MCEVERS: I mean, from your reporting, are you getting a sense of why these people were targets?

MASHAL: It's been really hard to pin that part down. There's been sectarian violence across the border in Pakistan for several years now, and what the Afghan government is saying is some of those extremist elements have been forced into Afghanistan. And they've found ISIS and the Islamic State as a new brand, but it's the same old extremist fighters who carried out sectarian violence in Pakistan. The place it happened in Zabul - it's been a very chaotic web of different kinds of militants.

MCEVERS: Protesters marched to the compound where the president of Afghanistan, Ashraf Ghani, lives. What happened when they got there?

MASHAL: The bodies were discovered on Saturday in Zabul. And then the government wanted the bodies to be taken to their home, but activists, late last night, arranged for them to be brought to Kabul. Hundreds with candles gathered, and they received the bodies. And then this morning, they marched about six-mile march from the west of Kabul to the presidential palace.

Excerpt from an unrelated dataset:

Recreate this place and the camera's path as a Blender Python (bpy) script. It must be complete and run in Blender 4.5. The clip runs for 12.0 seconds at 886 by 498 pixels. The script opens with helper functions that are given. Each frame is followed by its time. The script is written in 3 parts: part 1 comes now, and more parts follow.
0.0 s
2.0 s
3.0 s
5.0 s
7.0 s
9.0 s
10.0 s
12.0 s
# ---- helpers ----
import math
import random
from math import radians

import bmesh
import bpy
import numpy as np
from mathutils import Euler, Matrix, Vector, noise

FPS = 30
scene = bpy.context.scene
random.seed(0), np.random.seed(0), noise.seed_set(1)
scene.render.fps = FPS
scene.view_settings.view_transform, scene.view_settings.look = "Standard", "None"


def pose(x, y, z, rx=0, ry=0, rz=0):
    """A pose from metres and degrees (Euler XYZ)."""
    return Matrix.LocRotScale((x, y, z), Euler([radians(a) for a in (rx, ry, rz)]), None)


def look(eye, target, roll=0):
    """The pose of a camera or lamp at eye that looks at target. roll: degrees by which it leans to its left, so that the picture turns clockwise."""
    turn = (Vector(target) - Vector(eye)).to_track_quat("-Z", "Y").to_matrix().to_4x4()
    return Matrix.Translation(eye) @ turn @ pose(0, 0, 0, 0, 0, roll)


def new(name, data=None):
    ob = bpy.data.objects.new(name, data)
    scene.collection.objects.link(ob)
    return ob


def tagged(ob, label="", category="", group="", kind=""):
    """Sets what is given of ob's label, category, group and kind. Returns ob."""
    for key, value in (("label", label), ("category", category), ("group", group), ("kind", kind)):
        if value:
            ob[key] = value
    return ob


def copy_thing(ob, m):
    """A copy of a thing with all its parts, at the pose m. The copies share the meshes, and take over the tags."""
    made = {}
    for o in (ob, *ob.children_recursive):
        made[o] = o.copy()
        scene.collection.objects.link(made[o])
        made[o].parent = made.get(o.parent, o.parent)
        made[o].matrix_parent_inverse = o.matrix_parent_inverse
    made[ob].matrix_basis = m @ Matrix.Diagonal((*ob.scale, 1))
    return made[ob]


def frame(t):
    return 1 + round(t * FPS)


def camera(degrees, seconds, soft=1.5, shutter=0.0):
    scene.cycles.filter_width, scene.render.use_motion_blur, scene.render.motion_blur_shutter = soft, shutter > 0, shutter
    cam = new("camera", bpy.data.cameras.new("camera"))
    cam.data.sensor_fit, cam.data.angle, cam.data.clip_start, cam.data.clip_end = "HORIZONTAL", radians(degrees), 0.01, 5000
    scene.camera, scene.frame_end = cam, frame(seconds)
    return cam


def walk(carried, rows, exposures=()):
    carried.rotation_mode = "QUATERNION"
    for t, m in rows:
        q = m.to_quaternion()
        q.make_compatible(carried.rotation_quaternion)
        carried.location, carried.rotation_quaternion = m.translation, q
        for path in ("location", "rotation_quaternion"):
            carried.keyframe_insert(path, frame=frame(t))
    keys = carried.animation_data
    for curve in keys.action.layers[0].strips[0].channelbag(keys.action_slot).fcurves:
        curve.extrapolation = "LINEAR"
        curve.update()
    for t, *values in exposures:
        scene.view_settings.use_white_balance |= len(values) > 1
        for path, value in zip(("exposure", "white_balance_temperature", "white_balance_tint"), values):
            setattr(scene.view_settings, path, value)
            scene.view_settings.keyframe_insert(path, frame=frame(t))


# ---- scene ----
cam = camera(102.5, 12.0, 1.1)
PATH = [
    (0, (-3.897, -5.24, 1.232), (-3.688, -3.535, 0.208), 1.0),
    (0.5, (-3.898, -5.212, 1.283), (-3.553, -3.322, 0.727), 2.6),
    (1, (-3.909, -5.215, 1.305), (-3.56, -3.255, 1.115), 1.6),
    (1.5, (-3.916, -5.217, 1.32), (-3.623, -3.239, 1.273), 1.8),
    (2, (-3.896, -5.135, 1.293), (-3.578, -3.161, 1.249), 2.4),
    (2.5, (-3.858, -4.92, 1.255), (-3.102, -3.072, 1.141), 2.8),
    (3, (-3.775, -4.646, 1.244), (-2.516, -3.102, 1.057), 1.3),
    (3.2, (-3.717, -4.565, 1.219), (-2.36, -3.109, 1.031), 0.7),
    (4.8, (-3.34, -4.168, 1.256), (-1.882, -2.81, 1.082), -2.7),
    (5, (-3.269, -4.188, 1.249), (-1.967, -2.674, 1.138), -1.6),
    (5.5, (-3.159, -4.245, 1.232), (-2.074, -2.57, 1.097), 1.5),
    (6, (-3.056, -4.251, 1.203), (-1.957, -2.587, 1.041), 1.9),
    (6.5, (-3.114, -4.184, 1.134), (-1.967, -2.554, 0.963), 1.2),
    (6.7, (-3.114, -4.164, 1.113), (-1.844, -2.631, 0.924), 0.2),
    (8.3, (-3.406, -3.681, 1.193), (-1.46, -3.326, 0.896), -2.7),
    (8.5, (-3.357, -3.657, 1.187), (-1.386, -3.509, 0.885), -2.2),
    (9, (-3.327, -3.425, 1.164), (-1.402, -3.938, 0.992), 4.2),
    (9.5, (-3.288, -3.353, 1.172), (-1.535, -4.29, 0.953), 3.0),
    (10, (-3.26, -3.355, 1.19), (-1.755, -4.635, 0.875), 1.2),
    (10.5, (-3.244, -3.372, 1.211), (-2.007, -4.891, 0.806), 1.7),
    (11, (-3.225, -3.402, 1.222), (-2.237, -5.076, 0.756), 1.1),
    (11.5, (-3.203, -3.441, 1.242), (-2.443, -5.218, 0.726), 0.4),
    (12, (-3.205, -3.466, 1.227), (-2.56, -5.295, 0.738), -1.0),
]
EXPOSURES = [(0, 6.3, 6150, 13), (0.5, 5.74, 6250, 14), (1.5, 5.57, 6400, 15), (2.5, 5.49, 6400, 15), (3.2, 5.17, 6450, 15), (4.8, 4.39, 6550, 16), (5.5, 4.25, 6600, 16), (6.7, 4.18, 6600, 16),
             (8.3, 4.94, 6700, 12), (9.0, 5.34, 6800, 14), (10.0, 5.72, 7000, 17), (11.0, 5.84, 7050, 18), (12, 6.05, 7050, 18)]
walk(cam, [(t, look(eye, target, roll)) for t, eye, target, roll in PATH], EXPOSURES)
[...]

But after they heard nothing from President Ghani for several hours, a bunch of protestors sort of made a run, and they tried to scale the walls of the palace parking lot. And then we had some palace guards fire warning shots which wounded about 10 protesters, and it sort of dispersed the crowd a little bit.

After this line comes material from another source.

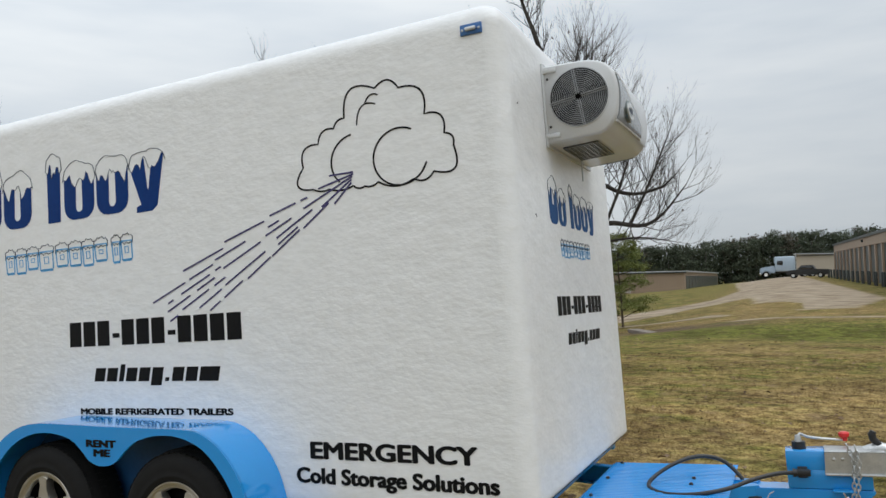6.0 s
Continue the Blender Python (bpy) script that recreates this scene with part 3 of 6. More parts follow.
def build_fenders():
    top = build_fender(-0.27, -0.001)
    build_fender(WIDTH + 0.27, WIDTH + 0.001)
    # inner plates and beams behind the wheels, their shade put into the colour
    for y in (-0.010, WIDTH + 0.004):
        bm = bmesh.new()
        poly = [(0.63, -0.10)] + [(x, z - 0.015) for x, z in fender_line()[1:-1]] + [(2.33, -0.10)]
        prism(bm, poly, y, y + 0.006)
        bmesh.ops.triangulate(bm, faces=[f for f in bm.faces if len(f.verts) > 4])
        part("inner_plate", bm, blue_in_shade, trailer, "blue plate painted darker for the shade behind the wheels")
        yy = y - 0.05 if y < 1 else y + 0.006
        part("spring_beam", bm_box(0.95, yy, -0.205, 2.02, yy + 0.05, -0.098, bevel=0.006), blue_in_shade, trailer, "blue suspension beam between the axles, darkened for the shade there")
    # folded gussets at the fender's ends
    for s, x0, x1 in ((1, 0.285, 0.607), (-1, 2.645, 2.353)):
        z0, z1 = (-0.078, -0.108) if s > 0 else (-0.066, -0.096)
        bm = bmesh.new()
        v = [bm.verts.new(p) for p in ((x0, 0.0, z0), (x1, 0.0, z0 + 0.004), (x1, -0.27, z1), (x1, -0.27, z1 - 0.014), (x1, 0.0, z0 - 0.014), (x0, 0.0, z0 - 0.014))]
        bm.faces.new((v[0], v[1], v[2]))
        bm.faces.new((v[5], v[3], v[4]))
        bm.faces.new((v[0], v[2], v[3], v[5]))
        bm.faces.new((v[1], v[4], v[3], v[2]))
        bm.faces.new((v[0], v[5], v[4], v[1]))
        g = part("fender_gusset", bm, blue_paint, trailer, "blue triangular step plate")
        bm = bmesh.new()
        cx = x1 - 0.05 * s
        cy = -0.27 * (cx - x0) / (x1 - x0)
        tube(bm, [(cx, cy - 0.001, z1 - 0.002), (cx - 0.004 * s, cy - 0.007, z1 - 0.002)], 0.009, 12)
        part("small_reflector", bm, red_lens, g, "small red reflector")
    # RENT ME on the outer plate
    flat = pose(1.377, -0.2765, 0.288, 90, 1.0, 0)
    lettering("letter", "RENT", 0.203, 0.036, flat, black_vinyl, top, bold=0.062, label="black letter of the words RENT ME")
    lettering("letter", "ME", 0.115, 0.036, pose(1.426, -0.2765, 0.243, 90, 1.0, 0), black_vinyl, top, bold=0.058, label="black letter of the words RENT ME")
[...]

MCEVERS: I mean, it sounds like the protesters are demanding better security in the country. I mean, is that something the government is able to provide?

MASHAL: Yes. That's the most basic demand. The government has lacked the coordination in the face of these mounting security challenges because it's a coalition government that has been largely wasting time in infighting over petty things. So the representatives of the protesters are meeting with President Ghani and his government officials while several hundred protesters are camped out outside the palace. The larger crowd was dispersed after those warning shots and after, you know, the weather got cold and rainy again. But there still are several hundred protesters out there in the palace parking lot waiting to see what happens there tonight.

MCEVERS: New York Times reporter Mujib Mashal in Kabul, thank you so much for being with us today.